§ **Task brief**: Copy out the line that contains "for t, m in", the line that contains "for curve in", and every line between them, exactly, and nothing else.

====

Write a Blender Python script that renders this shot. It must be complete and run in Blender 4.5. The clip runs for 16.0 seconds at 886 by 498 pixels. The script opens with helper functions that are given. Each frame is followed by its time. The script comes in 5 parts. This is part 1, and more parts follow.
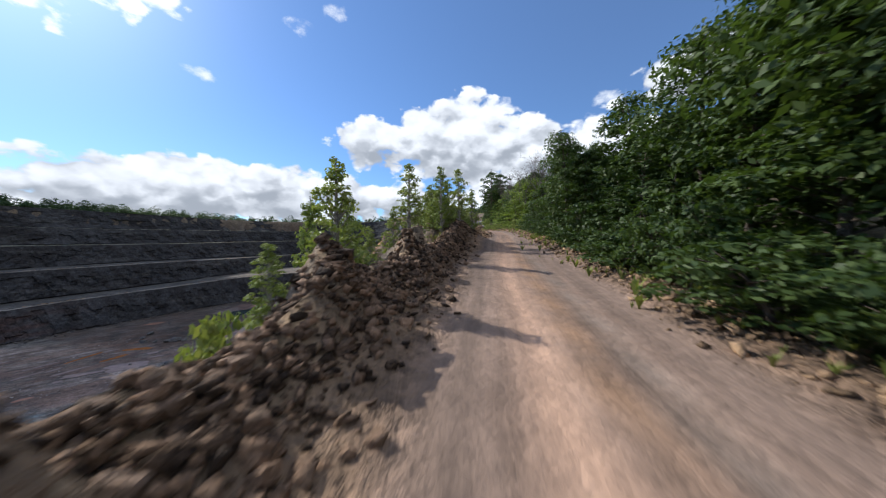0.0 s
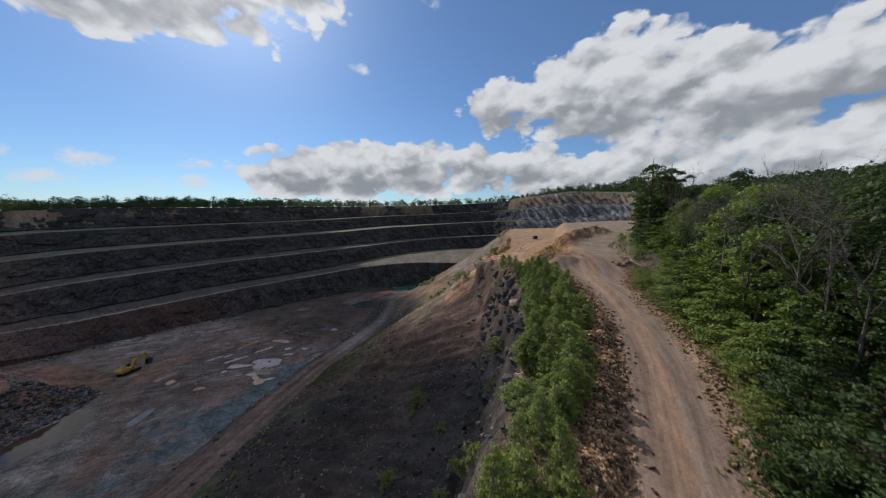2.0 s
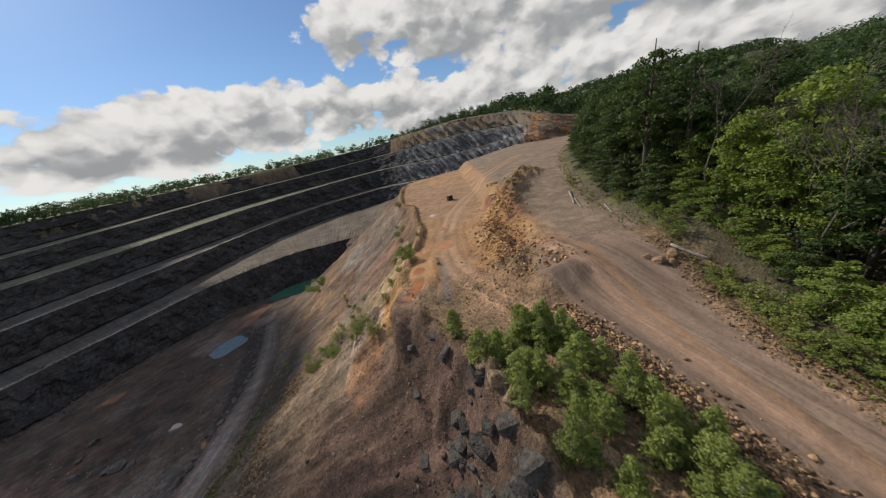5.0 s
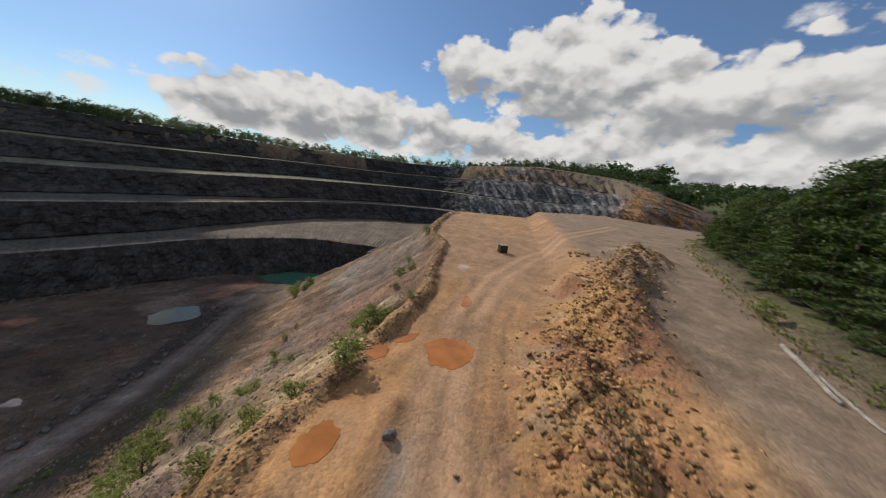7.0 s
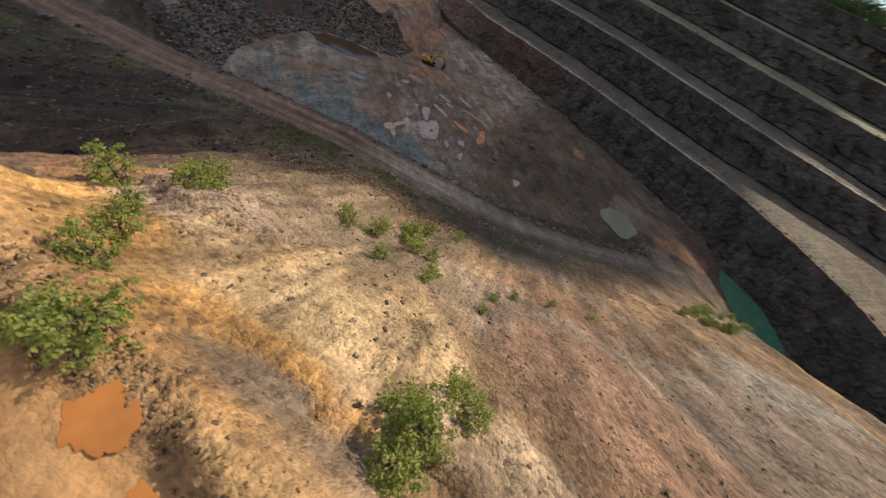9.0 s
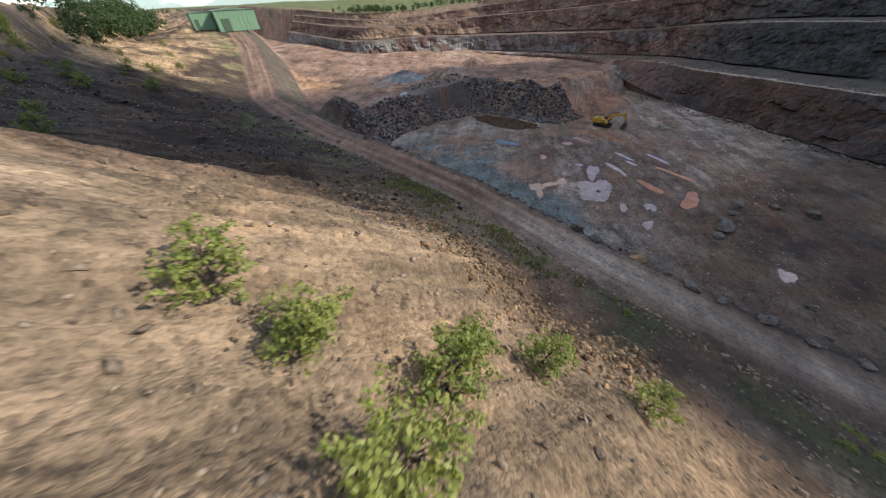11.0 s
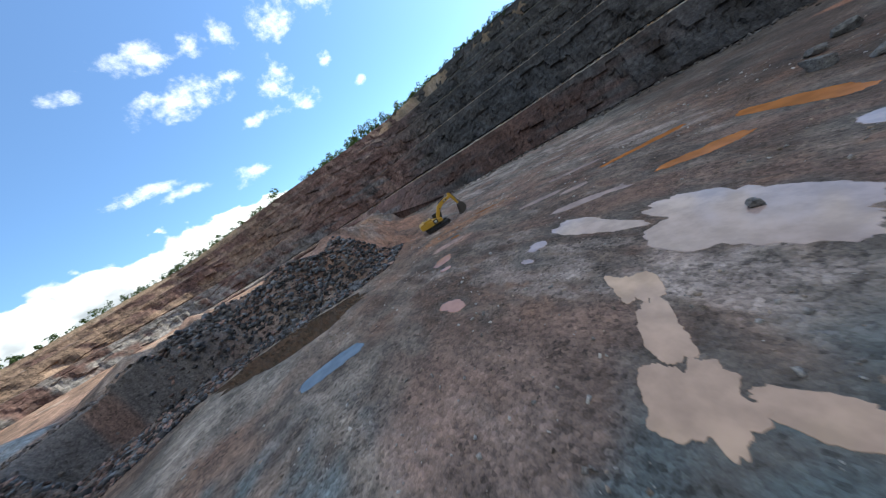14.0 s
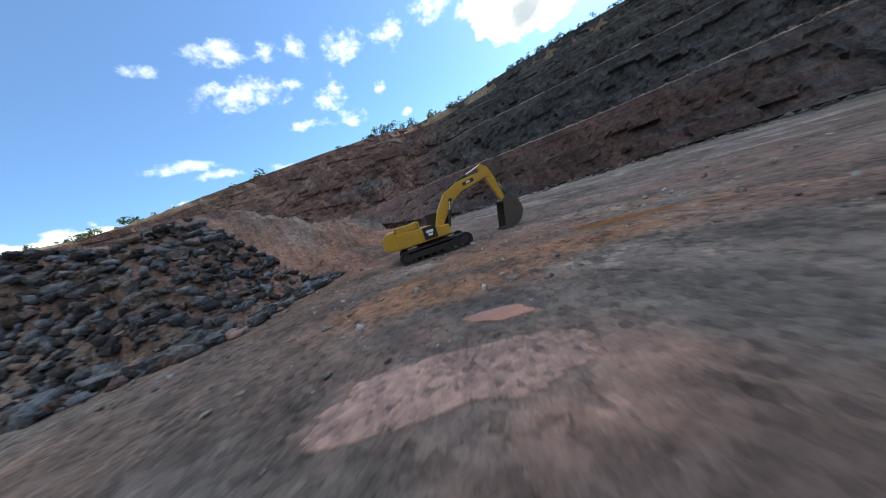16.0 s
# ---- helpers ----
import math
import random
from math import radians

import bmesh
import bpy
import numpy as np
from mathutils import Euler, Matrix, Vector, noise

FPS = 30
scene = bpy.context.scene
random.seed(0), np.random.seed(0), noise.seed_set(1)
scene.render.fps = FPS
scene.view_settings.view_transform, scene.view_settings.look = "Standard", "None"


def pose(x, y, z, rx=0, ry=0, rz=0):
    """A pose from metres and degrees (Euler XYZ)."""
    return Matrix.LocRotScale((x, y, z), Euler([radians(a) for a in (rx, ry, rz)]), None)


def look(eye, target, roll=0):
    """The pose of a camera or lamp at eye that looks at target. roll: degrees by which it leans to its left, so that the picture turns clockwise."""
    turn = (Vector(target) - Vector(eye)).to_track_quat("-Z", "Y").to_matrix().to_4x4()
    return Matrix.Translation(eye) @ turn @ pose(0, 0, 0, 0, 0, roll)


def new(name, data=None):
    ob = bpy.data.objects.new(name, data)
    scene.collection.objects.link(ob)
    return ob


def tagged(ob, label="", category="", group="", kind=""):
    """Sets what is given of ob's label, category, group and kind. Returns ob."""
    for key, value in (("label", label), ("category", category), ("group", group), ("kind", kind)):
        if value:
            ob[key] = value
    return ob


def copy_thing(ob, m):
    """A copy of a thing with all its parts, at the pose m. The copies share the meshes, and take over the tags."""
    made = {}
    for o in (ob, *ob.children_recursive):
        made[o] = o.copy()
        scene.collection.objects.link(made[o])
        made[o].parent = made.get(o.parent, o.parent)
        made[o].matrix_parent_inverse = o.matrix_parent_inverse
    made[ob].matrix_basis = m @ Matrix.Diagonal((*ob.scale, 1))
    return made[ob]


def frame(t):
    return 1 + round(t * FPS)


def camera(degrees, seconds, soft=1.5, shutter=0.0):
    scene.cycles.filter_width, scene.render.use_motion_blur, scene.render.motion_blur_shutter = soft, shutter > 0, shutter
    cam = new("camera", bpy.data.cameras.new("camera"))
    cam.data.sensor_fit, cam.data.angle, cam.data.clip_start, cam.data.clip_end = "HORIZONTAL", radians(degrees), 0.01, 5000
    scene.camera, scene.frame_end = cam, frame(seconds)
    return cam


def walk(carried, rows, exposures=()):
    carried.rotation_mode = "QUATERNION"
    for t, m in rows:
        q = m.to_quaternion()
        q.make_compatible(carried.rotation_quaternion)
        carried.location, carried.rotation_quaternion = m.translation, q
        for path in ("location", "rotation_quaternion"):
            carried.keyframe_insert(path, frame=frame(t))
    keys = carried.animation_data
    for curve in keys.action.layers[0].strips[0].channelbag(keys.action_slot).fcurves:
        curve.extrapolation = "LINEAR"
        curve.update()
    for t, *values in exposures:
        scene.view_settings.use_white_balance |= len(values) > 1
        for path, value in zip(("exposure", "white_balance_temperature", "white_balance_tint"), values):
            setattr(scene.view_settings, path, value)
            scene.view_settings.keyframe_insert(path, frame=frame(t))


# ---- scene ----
cam = camera(114.7, 16.0, soft=1.15, shutter=0.16)
PATH = [
    (0, (20.296, -10.389, 4.651), (20.415, -8.393, 4.604), -0.2),
    (0.3, (21.536, -6.449, 5.677), (21.467, -4.451, 5.659), 0.4),
    (0.6, (22.458, -1.697, 7.469), (22.234, 0.29, 7.499), 0.9),
    (0.8, (22.87, 1.152, 8.998), (22.553, 3.126, 9.048), 1.0),
    (1, (23.059, 4.221, 10.866), (22.661, 6.181, 10.921), 0.9),
    (1.5, (24.597, 10.453, 15.971), (24.005, 12.363, 15.932), 0.1),
    (2, (25.013, 17.385, 22.207), (24.276, 19.227, 21.948), -0.7),
    (2.5, (24.258, 24.438, 26.607), (23.47, 26.21, 26.115), -2.0),
    (3, (22.763, 32.805, 29.641), (21.994, 34.515, 28.945), -3.6),
    (3.5, (21.032, 40.423, 30.464), (20.344, 42.122, 29.664), -6.0),
    (4, (18.659, 48.081, 30.717), (18.159, 49.829, 29.884), -9.7),
    (4.2, (17.716, 50.699, 30.625), (17.321, 52.476, 29.798), -11.3),
    (6.3, (12.994, 81.303, 22.284), (13.194, 83.241, 21.83), -7.4),
    (6.5, (13.737, 85.024, 22.002), (13.827, 86.974, 21.567), -3.5),
    (7, (15.363, 93.955, 22.217), (14.994, 95.861, 21.737), 8.2),
    (7.5, (15.525, 101.551, 22.729), (14.668, 103.234, 22.07), 18.8),
    (8, (13.743, 108.938, 22.686), (12.461, 110.119, 21.705), 26.7),
    (8.5, (9.65, 114.63, 21.353), (8.237, 115.152, 20.037), 29.9),
    (9, (5.284, 118.834, 19.722), (4.06, 118.747, 18.142), 27.7),
    (9.2, (3.764, 120.268, 19.051), (2.654, 119.997, 17.409), 25.0),
    (11.3, (-18.447, 114.186, -4.156), (-19.337, 112.873, -5.374), -3.9),
    (11.5, (-21.156, 111.102, -6.491), (-22.136, 109.773, -7.619), -5.7),
    (12, (-28.551, 102.28, -11.987), (-29.813, 101.016, -12.887), -11.8),
    (12.5, (-35.763, 93.989, -15.937), (-37.293, 92.926, -16.664), -18.6),
    (13, (-44.184, 86.212, -19.365), (-45.922, 85.428, -19.969), -26.0),
    (13.5, (-52.533, 80.361, -21.959), (-54.377, 79.817, -22.509), -30.8),
    (14, (-61.86, 76.062, -24.378), (-63.757, 75.7, -24.899), -31.7),
    (14.5, (-70.417, 73.547, -26.7), (-72.338, 73.289, -27.194), -29.5),
    (15, (-79.892, 71.574, -29.059), (-81.83, 71.378, -29.512), -24.9),
    (15.5, (-89.277, 70.948, -30.911), (-91.22, 70.686, -31.304), -20.9),
    (16, (-100.466, 70.391, -32.959), (-102.421, 70.077, -33.245), -18.2),
]
walk(cam, [(t, look(eye, target, roll)) for t, eye, target, roll in PATH], exposures=[(0.0, 0.1, 5900, 10), (0.8, -0.15, 5900, 10), (1.5, -0.5, 5950, 10), (2.5, -0.55, 6450, 10), (4.2, -0.35, 6800, 10), (6.3, -0.4, 6700, 10), (7.5, -0.45, 6850, 10), (8.4, -0.28, 7450, 10), (9.0, 0.12, 7700, 10), (11.3, 0.5, 6450, 8), (12.5, 0.7, 6150, 4), (14.0, 0.75, 6250, 3), (16.0, 0.75, 6250, 3)])

# ---------------------------------------------------------------- light
SUN_YAW, SUN_ELEV = 57.0, 37.0            # degrees left of +y, degrees up
SUN_DIR = Vector((-math.sin(radians(SUN_YAW)) * math.cos(radians(SUN_ELEV)),
                  math.cos(radians(SUN_YAW)) * math.cos(radians(SUN_ELEV)), math.sin(radians(SUN_ELEV))))
sun = new("sun", bpy.data.lights.new("sun", "SUN"))
sun.data.energy, sun.data.angle, sun.data.color = 4.3, radians(0.53), (1.0, 0.92, 0.78)
sun.matrix_world = look(tuple(SUN_DIR * 500), (0, 0, 0))


def link(nt, a, b):
    nt.links.new(a, b)


def mathnode(nt, op, a, b=None, clamp=False):
    n = nt.nodes.new("ShaderNodeMath")
    n.operation, n.use_clamp = op, clamp
    for i, v in enumerate((a, b)):
        if v is None:
            continue
        if isinstance(v, (int, float)):
            n.inputs[i].default_value = v
        else:
            nt.links.new(v, n.inputs[i])
    return n.outputs[0]


def dotnode(nt, v, w):
    n = nt.nodes.new("ShaderNodeVectorMath")
    n.operation = "DOT_PRODUCT"
    nt.links.new(v, n.inputs[0])
    n.inputs[1].default_value = w
    return n.outputs["Value"]


def noisenode(nt, v, scale, detail=5.0, rough=0.55):
    n = nt.nodes.new("ShaderNodeTexNoise")
    n.inputs["Scale"].default_value, n.inputs["Detail"].default_value = scale, detail
    n.inputs["Roughness"].default_value = rough
    if v is not None:
        nt.links.new(v, n.inputs["Vector"])
    return n.outputs["Fac"]


def rampnode(nt, fac, lo, hi):
    n = nt.nodes.new("ShaderNodeMapRange")
    n.interpolation_type = "SMOOTHSTEP"
    n.inputs["From Min"].default_value, n.inputs["From Max"].default_value = lo, hi
    nt.links.new(fac, n.inputs["Value"])
    return n.outputs["Result"]


def mixcol(nt, fac, a, b, mode="MIX"):
    n = nt.nodes.new("ShaderNodeMix")
    n.data_type, n.blend_type = "RGBA", mode
    for sock, v in ((n.inputs[0], fac), (n.inputs[6], a), (n.inputs[7], b)):
        if isinstance(v, (int, float)):
            sock.default_value = v
        elif isinstance(v, tuple):
            sock.default_value = (*v, 1.0) if len(v) == 3 else v
        else:
            nt.links.new(v, sock)
    return n.outputs[2]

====

§ **Result of this task**:
    for t, m in rows:
        q = m.to_quaternion()
        q.make_compatible(carried.rotation_quaternion)
        carried.location, carried.rotation_quaternion = m.translation, q
        for path in ("location", "rotation_quaternion"):
            carried.keyframe_insert(path, frame=frame(t))
    keys = carried.animation_data
    for curve in keys.action.layers[0].strips[0].channelbag(keys.action_slot).fcurves:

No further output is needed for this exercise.